Esto es lo que nos recuerdan y nos refriegan las movilizaciones de hoy. El haber utilizado estas dos grandes consignas para ampararse en ellas y no avanzar, no sólo en las grandes transformaciones políticas que hubiesen permitido la construcción de una ‘democracia verdadera’, sino tampoco en la disminución de las desigualdades e inequidades sociales que tiene todavía el país, del cual tanto se enorgullecen algunos cuando se mencionan que somos parte de la OCDE.
Si ayer se traspasó el protagonismo a los actores políticos institucionalizados, que con su racionalidad prudente y realista construyeron una democracia de los consensos y en la medida de lo posible, hoy es la ciudadanía movilizada quien está revitalizando la política y no precisamente en los espacios tradicionales de ella. Por eso, no hay que volver a traspasar el protagonismo así como así a la política institucionalizada. Es el tiempo que la política institucionalizada aprenda de la ciudadanía si quiere seguir vigente, si quiere ser valorada nuevamente.
Así, en ‘medida de lo posible’ y la “política de los consensos’ es lo que parece estar llegando a su fin.
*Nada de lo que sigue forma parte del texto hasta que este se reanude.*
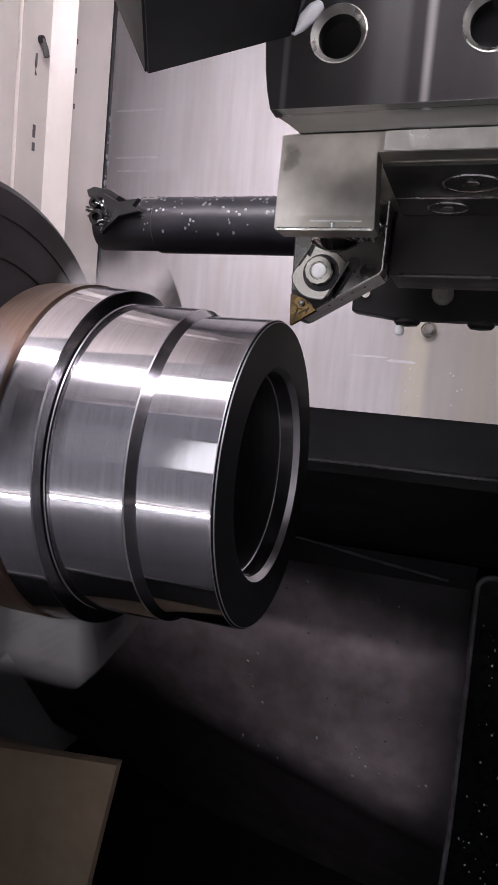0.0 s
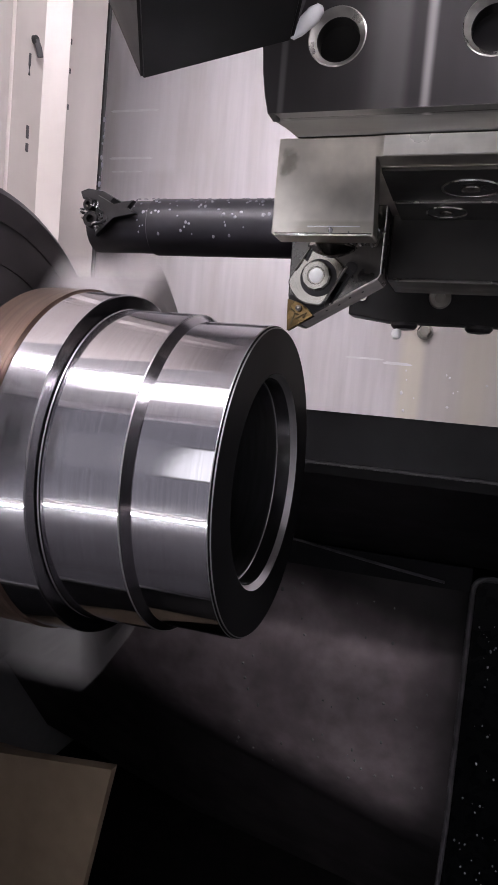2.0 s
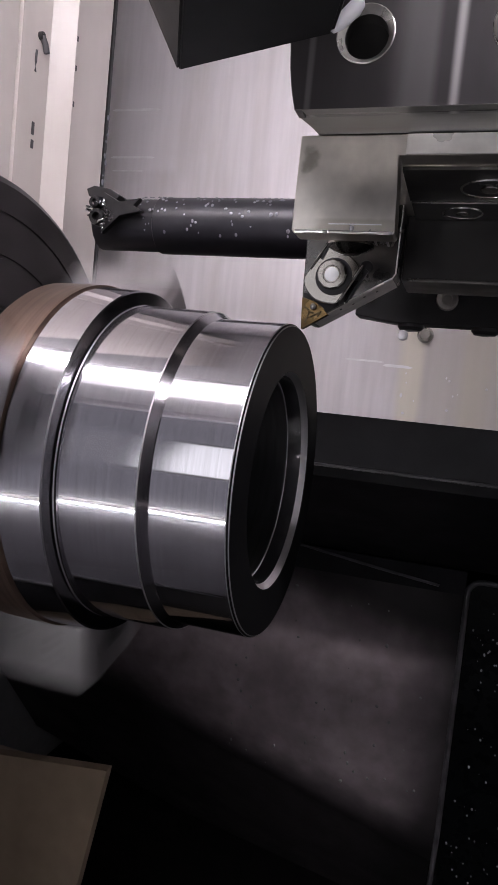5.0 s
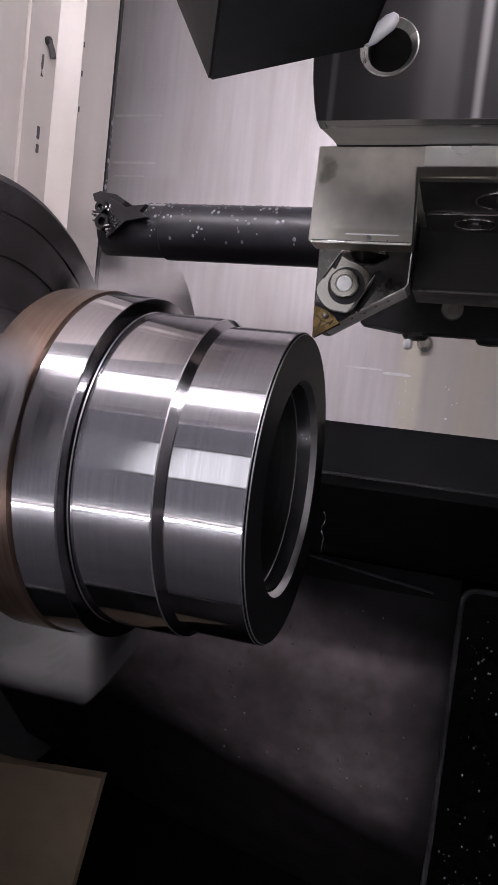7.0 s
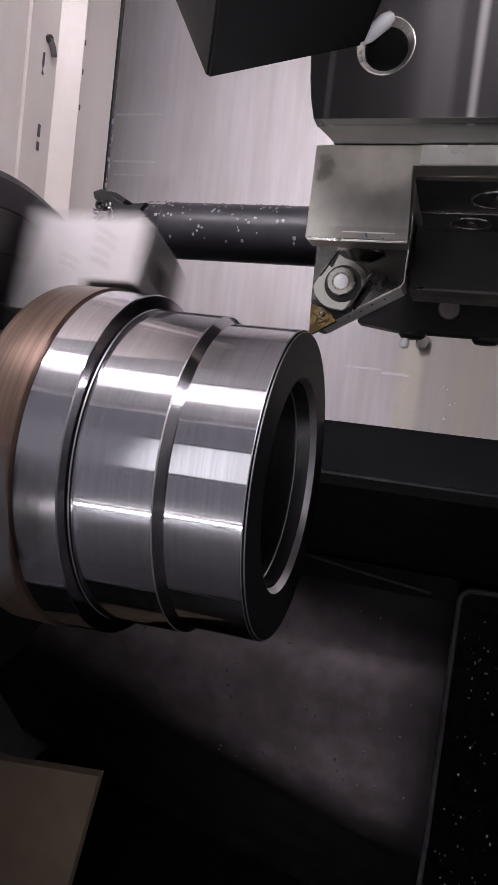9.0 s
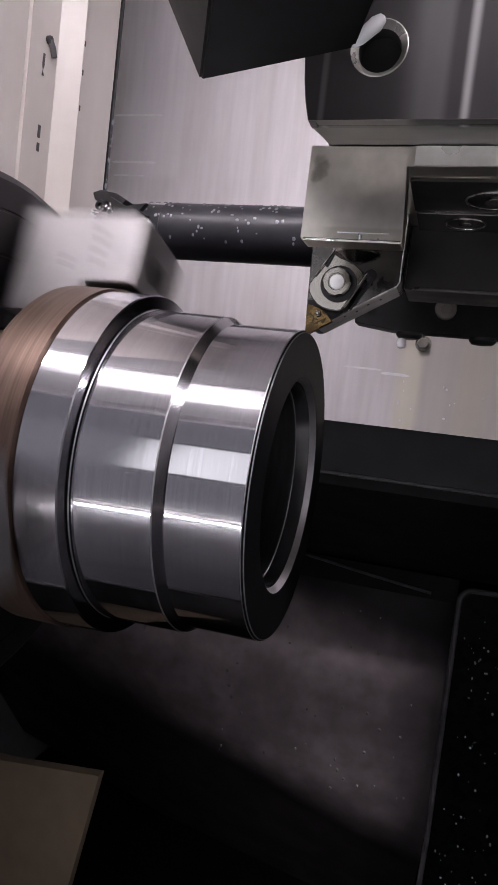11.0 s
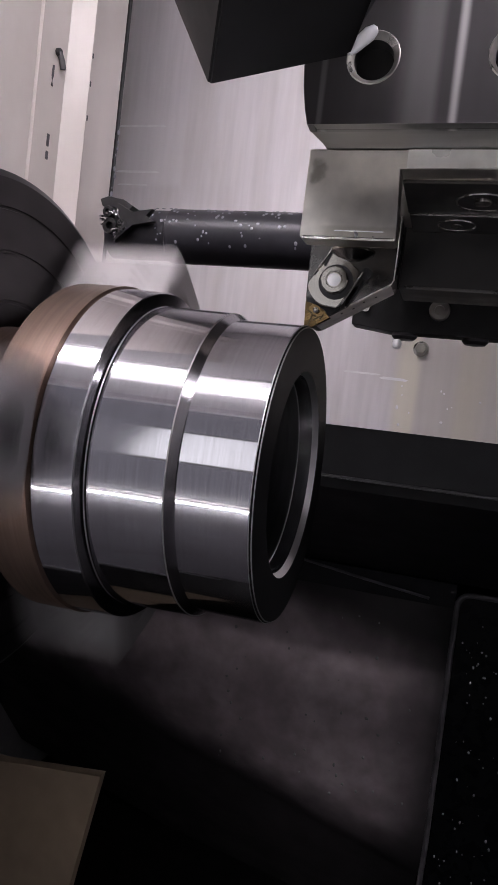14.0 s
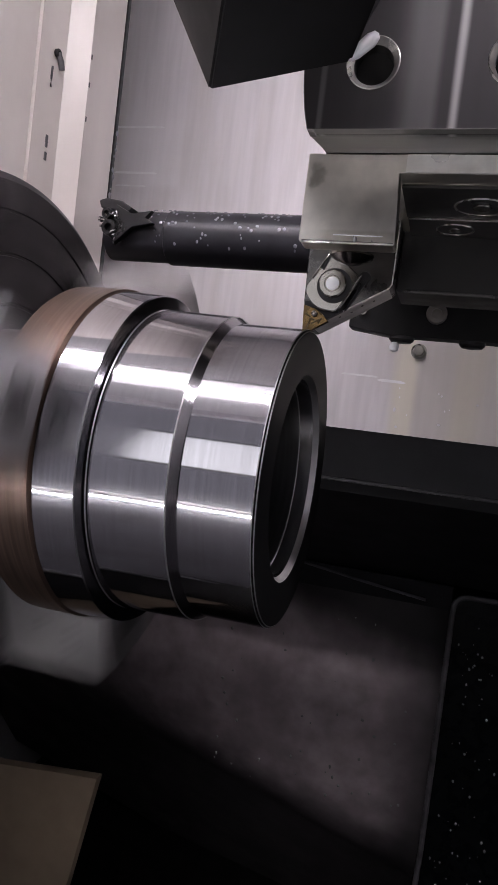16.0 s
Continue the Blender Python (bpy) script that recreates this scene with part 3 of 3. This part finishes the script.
    # unseen block added above the holder to cast shadow on the tool block
    part("holder_shadow_block", box(-0.03, 0.026, -0.155, -0.071, 0.475, 0.6, 0.003), MATTBLACK, near)
    b = revolve([(-0.0042, 0.0), (-0.0038, 0.0008), (-0.002, 0.0014), (0.002, 0.0016), (0.0037, 0.001), (0.0042, 0.0)], "x", (0, 0, 0), 20)
    b.transform(Matrix.Translation((0.0338, -0.119, 0.4085)) @ Matrix.Rotation(radians(-42), 4, "Y"))
    part("nozzle_tip", b, PLASTIC, near, "white plastic coolant nozzle tip")
    rng = random.Random(3)
    part("block_drops", drops(rng, 3, lambda r: ((r.uniform(0.02, 0.036), -0.0383, r.uniform(0.3868, 0.39)), (0, -1, 0)), 0.0006), DROP, block)["kind"] = "stuff"
    return t


# ---- loose and fixed things behind ----
def guide_bar():
    y, z, r = 0.172, 0.4395, 0.0185
    b = thing("guide_bar", "oily black round bar with coolant drops, clamped at its end", "bar")
    part("rod", revolve([(-0.19, 0.0), (-0.19, r * 0.93), (-0.145, r * 0.93), (-0.144, r), (0.3, r), (0.3, 0.0)], "x", (0, y, z), 48), BAR, b)
    part("bracket", prism([(-0.194, 0.4585), (-0.188, 0.4605), (-0.176, 0.4585), (-0.168, 0.454), (-0.172, 0.45), (-0.182, 0.4525), (-0.192, 0.4535)], "y", 0.152, 0.172, 0.001), BLACKOX, b, "torn black bracket edge")
    part("tapered_end", prism([(-0.178, 0.455), (-0.166, 0.449), (-0.151, 0.4515), (-0.1555, 0.4465), (-0.149, 0.443), (-0.165, 0.44), (-0.178, 0.428)], "y", 0.148, 0.153, 0.0008), BLACKOX, b)
    part("end_nut", hexhead("y", (-0.181, 0.152, 0.4385), 0.0056, 0.007, -1), BLACKOX, b, "greasy hexagon nut")
    part("end_nut", hexhead("y", (-0.1845, 0.152, 0.4485), 0.004, 0.005, -1), BLACKOX, b, "greasy hexagon nut")
    stay = revolve([(0.0, 0.0), (0.0, 0.007), (0.296, 0.007), (0.296, 0.0)], "z", seg=16)
    stay.transform(look((-0.181, 0.182, 0.44), (-0.327, 0.43, 0.504)) @ Matrix.Rotation(math.pi, 4, "X"))
    part("stay", stay, BLACKOX, b)
    rng = random.Random(7)

    def on(rg):
        a = radians(rg.choice((rg.gauss(60, 18), rg.uniform(-30, 100))))
        return (rg.uniform(-0.16, 0.05), y - (r + 0.0001) * math.cos(a), z + (r + 0.0001) * math.sin(a)), (0, -math.cos(a), math.sin(a))
    part("coolant_beading", drops(rng, 190, on, 0.001, 0.3), MILKY, b)["kind"] = "stuff"


def wall_fittings():
    for x, z, r in ((0.0205, 0.4045, 0.0062),):
        b = thing("wall_bolt", "zinc hexagon bolt in the rear wall", "bolt", (x, 0.43, z))
        part("washer", revolve([(0.0, 0.0), (0.0, r * 1.25), (-0.002, r * 1.25), (-0.002, 0.0)], "y", seg=28), BOLT, b)
        part("head", revolve([(-0.002, r), (-0.009, r), (-0.011, r * 0.8), (-0.011, 0.0)], "y", seg=6), BOLT, b)
    for x0, x1, z, h in ((-0.056, -0.016, 0.3755, 0.0011), (-0.018, 0.012, 0.3722, 0.0016), (-0.345, -0.285, 0.6285, 0.0014), (-0.343, -0.288, 0.5775, 0.0014), (-0.34, -0.3, 0.563, 0.001)):
        ob = done(prism([(x0, z), (x0 + 0.004, z + h), (x1 - 0.006, z + h * 0.8), (x1, z - h * 0.2), (x1 - 0.003, z - h), (x0 + 0.003, z - h * 0.7)], "y", 0.4298, 0.4302), "wall_line", PALE)
        tagged(ob, "pale horizontal line on the sheet metal wall", "scuff", "scuffs on the wall", "structure")
    rng = random.Random(12)
    ob = done(drops(rng, 12, lambda r: ((r.uniform(0.0, 0.12), 0.4297, 0.321 + abs(r.gauss(0, 0.035))), (0, -1, 0)), 0.0013), "wall_drops", PALE)
    tagged(ob, "clear coolant drops on the rear wall", "drops", kind="stuff")


def tan_plate():
    p = thing("cover_plate", "tan painted cover plate low in the chip well", "plate")
    part("sheet", prism([(-0.52, -0.10), (-0.2372, -0.0642), (-0.262, -0.205), (-0.3, -0.7), (-0.52, -0.7)], "y", 0.34, 0.352, 0.001), TAN, p)
    part("fold", prism([(0.352, -0.7), (0.352, -0.09), (0.4, -0.11), (0.4, -0.7)], "x", -0.52, -0.31, 0.001), TAN, p)


def curled_chip(seed, turns, radius, length):
    """A thin curl of steel swarf, as a strip wound into an uneven spiral."""
    rng = random.Random(seed)
    bm = bmesh.new()
    rows, n = [], 26 * turns
    for k in range(n + 1):
        f = k / n
        a = 2 * math.pi * turns * f
        r = radius * (0.55 + 0.45 * math.sin(3.1 * f + seed)) * rng.uniform(0.97, 1.03)
        p = Vector((length * (f - 0.5) + 0.0006 * math.sin(7 * f), r * math.cos(a), r * math.sin(a)))
        rows.append([bm.verts.new(p + Vector((w, 0, 0))) for w in (-0.0005, 0.0005)] + [bm.verts.new(p * 1.0 + Vector((0, 0.0001 * math.cos(a), 0.0001 * math.sin(a))))])
    for p, q in zip(rows, rows[1:]):
        for i in range(3):
            j = (i + 1) % 3
            bm.faces.new((p[i], p[j], q[j], q[i]))
    ob = done(bm, "curled_chip", CHIP)
    return tagged(ob, "thin curled steel chip flung off the tool", "chip", "chips off the tool")


rear_wall()
side_cover()
lower_well()
shell()
lamps()
PIECE, CHUCK_BODY, TURRET_BODY = workpiece(), chuck(), turret()
guide_bar()
wall_fittings()
tan_plate()
CHIPS = [curled_chip(2, 3, 0.0055, 0.012), curled_chip(5, 4, 0.0052, 0.016), curled_chip(8, 2, 0.0012, 0.022), curled_chip(3, 3, 0.005, 0.014), curled_chip(6, 4, 0.0056, 0.017)]


for k, (x, z, a) in enumerate(((-0.178, 0.4475, 20), (-0.172, 0.44, 70), (-0.186, 0.4425, 120), (-0.176, 0.433, 40))):
    curl = curled_chip(11 + k, 3, 0.0032, 0.009)
    curl.matrix_basis = pose(x, 0.1455, z, a, 30 * k, a)
    tagged(curl, "bright swarf curl caught on the bar's end nut", "chip", "chips caught on the bar")


# ---- what moves ----
DRIFT = [(0, 46), (0.6, 46), (1.0, 46), (2.0, 42), (3.5, 37), (5.0, 46), (6.0, 53), (6.5, 53), (7.0, 46), (7.5, 32), (8.0, 20), (9.0, 17), (11.5, 15), (12.5, 12),
         (13.0, 12), (13.5, 26), (14.0, 35), (14.5, 38), (15.0, 41), (15.5, 43), (16.0, 44)]


def drift(t):
    for (a, p), (b, q) in zip(DRIFT, DRIFT[1:]):
        if t <= b:
            return p + (q - p) * (t - a) / (b - a)
    return DRIFT[-1][1]


def motions():
    spin = []
    for k in range(16 * FPS + 1):
        t = k / FPS
        spin.append((t, pose(0, 0, AX, -drift(t) - 80.0 * k, 0, 0)))
    walk(PIECE, spin)
    walk(CHUCK_BODY, spin)
    feed = [(0.0, 0.0), (3.0, 0.0), (6.0, 0.0), (6.5, 0.0)] + [(6.5 + 0.5 * i, -0.0064 * i / 19) for i in range(1, 20)]
    walk(TURRET_BODY, [(t, pose(dx, 0, 0.0006)) for t, dx in feed])

    # each chip lies on the shank behind the block, is flung past the work and drops into the well
    rest = [(0.012, -0.004, 0.3975), (0.024, 0.004, 0.3975), (0.018, 0.0, 0.3975), (0.029, -0.004, 0.3975), (0.021, 0.006, 0.3975)]
    for chip, home, t0, mid, turn in zip(CHIPS, rest, (5.85, 6.35, 6.85, 6.25, 6.65), ((0.006, 0.06, 0.358), (0.0095, 0.06, 0.3585), (0.0037, 0.06, 0.272), (0.009, 0.06, 0.3585), (0.01, 0.06, 0.348)),
                                         ((20, 30, 50), (60, -40, 80), (0, 86, 0), (35, 10, 65), (50, -20, 40))):
        x, y, z = home
        a, b, c = mid
        walk(chip, [(0.0, pose(x, y, z)), (t0 - 0.5, pose(x, y, z)), (t0, pose(x, y, z)), (t0 + 0.0667, pose((x + a) / 2 + 0.004, y / 2 + b / 2, (z + c) / 2 - 0.004, *[v / 2 for v in turn])),
                    (t0 + 0.1333, pose(a, b, c + 0.0015, *turn)), (t0 + 0.1667, pose(a, b, c - 0.0015, *turn)), (t0 + 0.2333, pose(a + 0.006, b + 0.06, c - 0.3, *turn)),
                    (t0 + 0.3, pose(a + 0.05, b + 0.3, -0.692, *turn)), (t0 + 1.2, pose(a + 0.05, b + 0.3, -0.692, *turn)), (16.0, pose(a + 0.05, b + 0.3, -0.692, *turn))])


motions()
Si esto es así, nos estamos enfrentando realmente al término de la transición a la democracia y quizás asistiendo a la construcción de una nueva democracia, cuestión que no se quiso –bueno algunos dirán que no se pudo- hacer en los últimos 20 años. Vamos de la mano de quienes siempre han sido denostados, los jóvenes; aquellos que siempre etiquetamos como: ‘apolíticos’, ‘amorales’, ‘incultos’ entre otros adjetivos. Son ellos quienes nos están indicando el camino. Sólo debemos seguirlos y aprender de ellos.